»»

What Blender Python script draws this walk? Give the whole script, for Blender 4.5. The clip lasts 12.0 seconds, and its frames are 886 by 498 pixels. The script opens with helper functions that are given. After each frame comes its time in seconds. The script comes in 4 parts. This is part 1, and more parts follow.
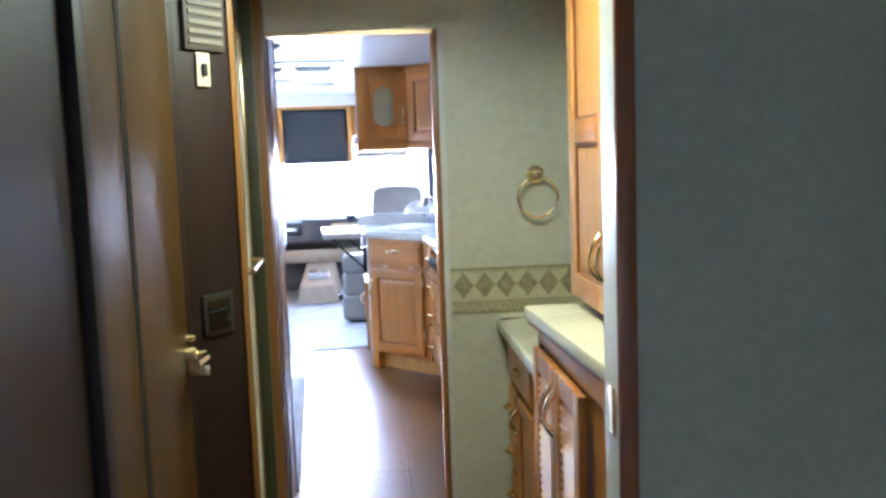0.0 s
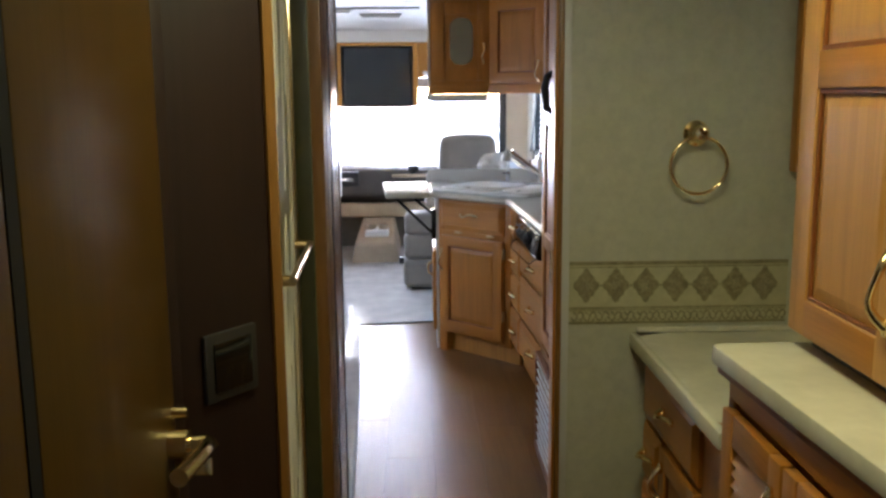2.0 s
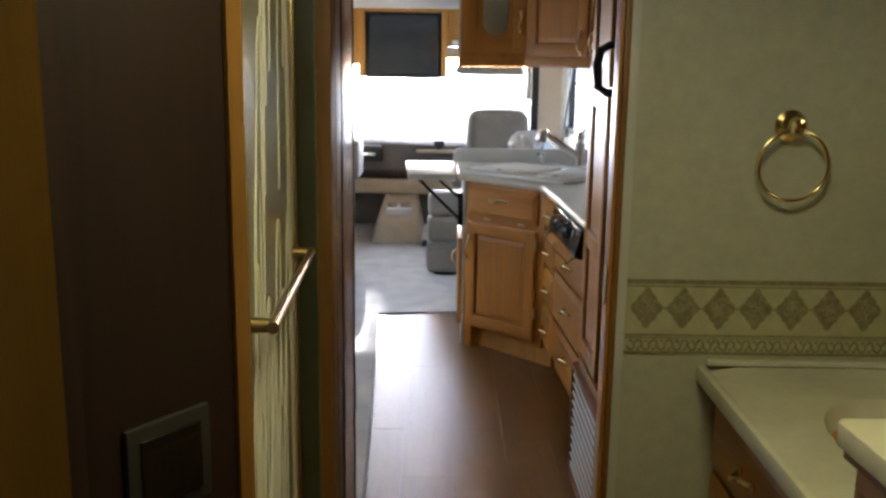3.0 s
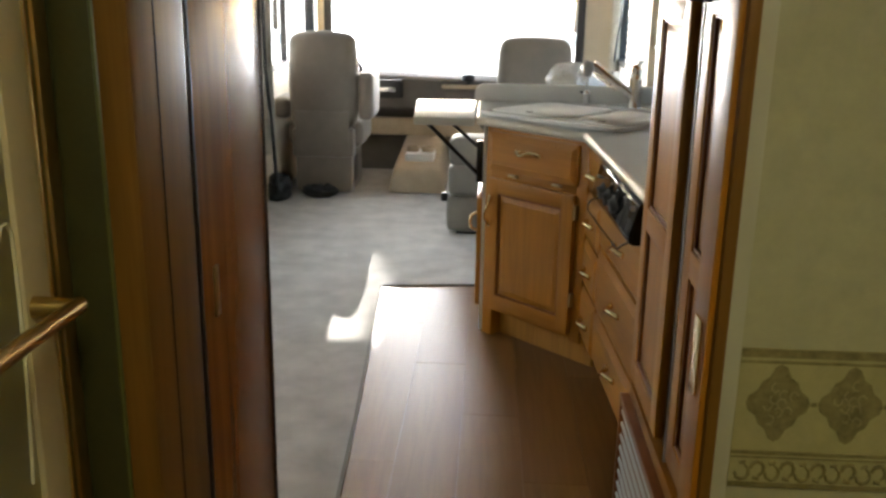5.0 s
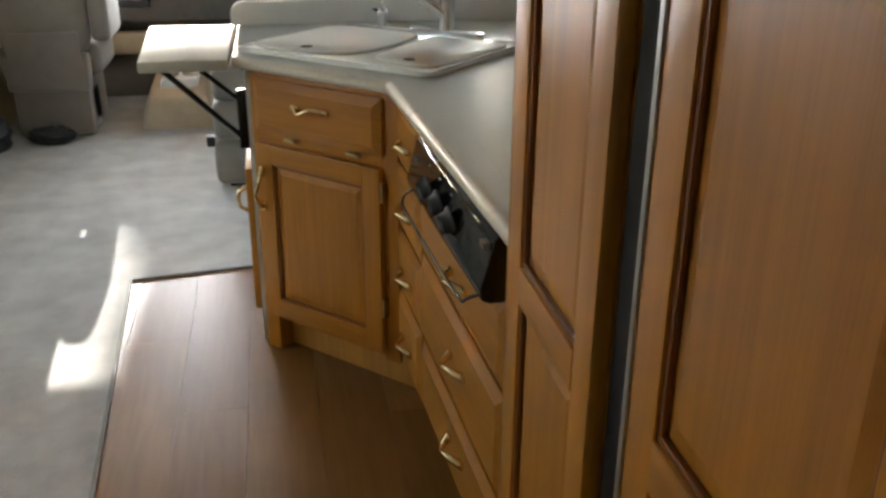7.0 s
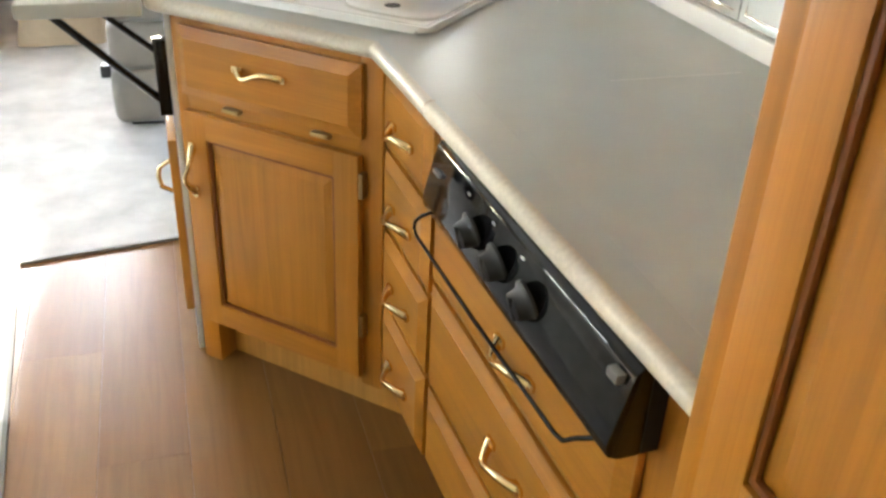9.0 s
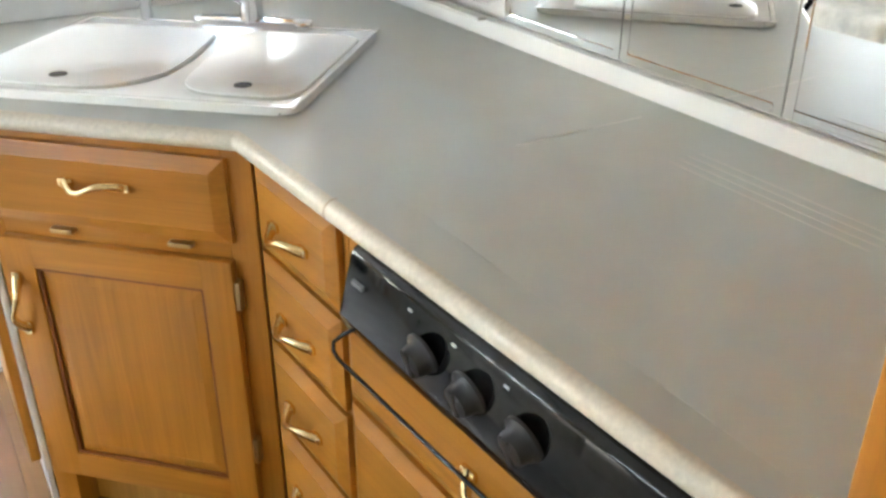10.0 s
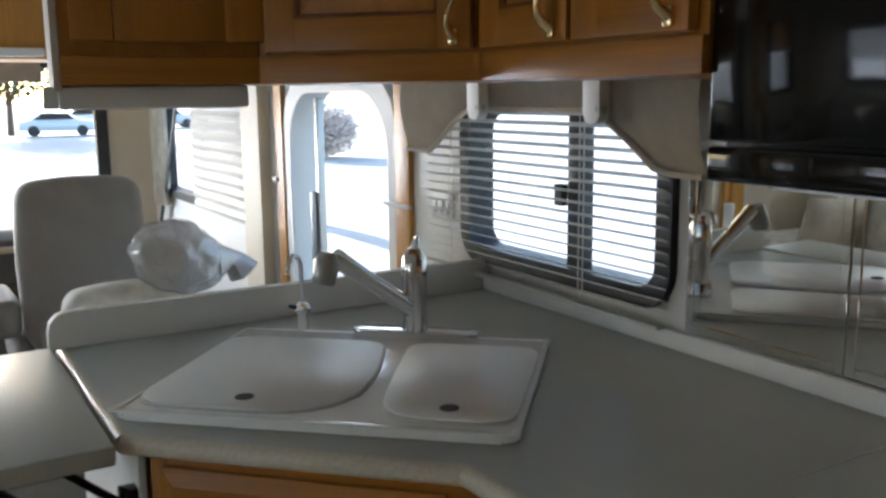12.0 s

««

TASK REQUIREMENTS —
Copy the material shown above in full and exactly. Skip the pictures.

EXPECTED ANSWER —
What Blender Python script draws this walk? Give the whole script, for Blender 4.5. The clip lasts 12.0 seconds, and its frames are 886 by 498 pixels. The script opens with helper functions that are given. After each frame comes its time in seconds. The script comes in 4 parts. This is part 1, and more parts follow.
0.0 s
2.0 s
3.0 s
5.0 s
7.0 s
9.0 s
10.0 s
12.0 s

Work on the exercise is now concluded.